Tidak semua hutang sebesar yang dikemplang para konglomerat itu. Siapa saja tentu pernah berhutang dalam jumlah berapapun. Apalagi di zaman seperti sekarang, di mana hutang justru ditawarkan misalnya oleh bank, dealer motor, mobil atau asuransi penjaminan kredit. Hal itu tentu tidak menimbulkan masalah, karena satu pihak ada kekuatan untuk memaksa dan ada limit hutang yang tidak terlalu besar. Maksudnya bahwa antar pihak ada mekanisme pembayaran yang jelas dan jaminan uang untuk membayarnya, misalnya lewat pemotongan gaji di kantor yang menyebabkan orang yang berhutang tidak mungkin –paling tidak diminimalisir—untuk mengemplang. Namun jika tidak ada mekanisme dan kesepakatan apapun, apa yang dikhawatirkan Nabi Saw sangat mungkin terjadi.
Ada sebuah ungkapan yang menyatakan bahwa janji adalah hutang (al wa’du dainun). Ini menunjukkan bahwa hutang memang tidak selalu berarti uang atau barang. Realitanya memang hampir selalu demikian. Orang yang berjanji berarti orang itu sedang berhutang sampai janjinya dipenuhi. Makin banyak orang membuat janji, makin banyak pula hutang yang harus dilunasinya. Orang yang banyak janji biasanya tidak terlalu tenang menjalani hidup. Apalagi jika janjinya adalah sesuatu hal yang besar atau berat. Dalam Islam ada sebuah janji yang wajib dipenuhi, yaitu nadzar, sepanjang bukan untuk berbuat maksiat. Nadzar wajib dipenuhi karena ia adalah janji kepada Allah Swt secara suka rela. Karenanya sebaiknya seseorang tidak terlalu mudah membuat nadzar, kecuali untuk meneguhkan niat bagi suatu hal yang besar yang mendatangkan manfaat bagi dirinya atau bagi orang lain.
Pada musim kampanye Pilgub, Pilkada dan Pileg (pemilihan legislatif), hampir tak bisa dihindari para kandidat akan membuat janji-janji, baik dinyatakan secara terus terang atau yang berpura-pura menggunakan istilah lain. Semakin banyak janji yang diutarakan berarti makin banyak hutang yang kelak harus dipenuhinya. Konstituen (pendukung) dan audiens (masyarakat) umumnya akan mencatat janji apa saja yang dilontarkan dan kelak mereka akan menagih realisasinya.

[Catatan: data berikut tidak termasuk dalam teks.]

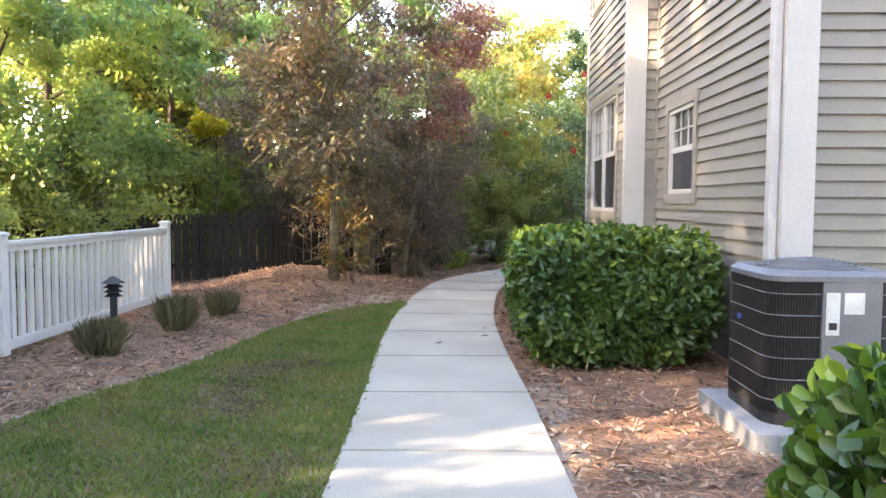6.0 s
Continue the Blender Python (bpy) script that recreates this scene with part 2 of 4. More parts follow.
def box(bm, x0, x1, y0, y1, z0, z1, bevel=0.0):
    r = bmesh.ops.create_cube(bm, size=1, matrix=Matrix.LocRotScale(((x0 + x1) / 2, (y0 + y1) / 2, (z0 + z1) / 2), None, (x1 - x0, y1 - y0, z1 - z0)))
    if bevel:
        es = list({e for v in r["verts"] for e in v.link_edges})
        bmesh.ops.bevel(bm, geom=es, offset=bevel, segments=2, affect="EDGES", profile=0.6)
    return bm


def boxes(*bs, bevel=0.0):
    bm = bmesh.new()
    for b in bs:
        box(bm, *b, bevel=bevel)
    return bm


def tube(bm, pts, radii, sides=7):
    rings = []
    for i, (p, r) in enumerate(zip(pts, radii)):
        p = Vector(p)
        d = Vector(pts[min(i + 1, len(pts) - 1)]) - Vector(pts[max(i - 1, 0)])
        q = Vector((0, 0, 1)).rotation_difference(d)
        rings.append([bm.verts.new(p + q @ Vector((r * math.cos(a), r * math.sin(a), 0))) for a in [2 * math.pi * k / sides for k in range(sides)]])
    for a, b in zip(rings, rings[1:]):
        for k in range(sides):
            bm.faces.new((a[k], a[(k + 1) % sides], b[(k + 1) % sides], b[k]))
    bm.faces.new(rings[-1])
    bm.faces.new(rings[0][::-1])
    return bm


def mesh_np(name, verts, faces):
    """A mesh out of arrays: verts n x 3, faces m x k."""
    me = bpy.data.meshes.new(name)
    k = faces.shape[1]
    me.vertices.add(len(verts)), me.loops.add(faces.size), me.polygons.add(len(faces))
    me.vertices.foreach_set("co", verts.astype(np.float32).ravel())
    me.loops.foreach_set("vertex_index", faces.astype(np.int32).ravel())
    me.polygons.foreach_set("loop_start", np.arange(0, faces.size, k, dtype=np.int32))
    me.update(calc_edges=True)
    return me


def unit(v):
    return v / np.maximum(np.linalg.norm(v, axis=1, keepdims=True), 1e-6)


def leaf_mesh(name, pos, along, face, length, width, fold=0.18, curl=0.15):
    """Leaves at pos, each pointing along and turned towards face: two halves folded on the midrib, six corners."""
    n = len(pos)
    a = unit(along)
    s = unit(np.cross(a, face))
    u = np.cross(s, a)
    L, W = np.broadcast_to(length, n)[:, None], np.broadcast_to(width, n)[:, None]
    p0, tip = pos, pos + a * L - u * L * curl
    l1, r1 = pos + a * L * 0.32 - s * W * 0.5 + u * W * fold, pos + a * L * 0.32 + s * W * 0.5 + u * W * fold
    l2, r2 = pos + a * L * 0.7 - s * W * 0.38 + u * W * fold - u * L * curl * 0.4, pos + a * L * 0.7 + s * W * 0.38 + u * W * fold - u * L * curl * 0.4
    v = np.stack([p0, l1, l2, tip, r2, r1], 1).reshape(-1, 3)
    f = np.arange(n)[:, None] * 6 + np.array([[0, 3, 2, 1]])
    g = np.arange(n)[:, None] * 6 + np.array([[0, 5, 4, 3]])
    return mesh_np(name, v, np.concatenate([f, g]))


def round_leaves(name, pos, along, face, length, width, fold=0.2, curl=0.2):
    """Broad blunt leaves, widest past the middle, folded on the midrib: eight corners each."""
    n = len(pos)
    a = unit(along)
    s = unit(np.cross(a, face))
    u = np.cross(s, a)
    L, W = np.broadcast_to(length, n)[:, None], np.broadcast_to(width, n)[:, None]

    def at(t, w, side):
        return pos + a * L * t + s * W * w * side + u * (W * w * 2 * fold - L * curl * t * t)

    ring = [pos, at(0.28, 0.30, -1), at(0.62, 0.5, -1), at(0.88, 0.32, -1), at(1.0, 0.0, 1), at(0.88, 0.32, 1), at(0.62, 0.5, 1), at(0.28, 0.30, 1)]
    v = np.stack(ring, 1).reshape(-1, 3)
    k = np.arange(n)[:, None] * 8
    return mesh_np(name, v, np.concatenate([k + np.array([[0, 4, 3, 2, 1]]), k + np.array([[0, 7, 6, 5, 4]])]))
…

Nah pengalaman yang terjadi, realisasi tidak sebanyak janji-janji. Akhirnya ada kecenderungan untuk mengelak dari tuntutan (sebagiannya) dengan dusta dan yang jelas ia telah berbuat ingkar. Orang demikian secara tidak sadar menjurus menjadi munafik yang diantara tanda-tandanya adalah bila berkata berdusta dan bila berjanji mengingkari. Karena dalam kampanye janji nyaris tidak bisa dihindari tentu harus dipilih janji yang paling mungkin untuk ditepati. Tidak boleh orang berjanji sekaligus berniat untuk mengingkari. Ia berjanji sekadar untuk gengsi dan menyenangkan orang.
Setelah puasa Ramadhan berlalu dan kaum muslimin telah berlatih secara sungguh-sungguh untuk meninggalkan dusta, kinilah saatnya kita benar-benar mengujinya dalam kehidupan yang tidak selalu ramah ini. Terlebih bagi orang-orang yang punya hasrat menjadi pemimpin daerah atau anggota dewan yang terhormat. Hutang bisa berupa uang, bisa berupa janji. Allahu a’lam.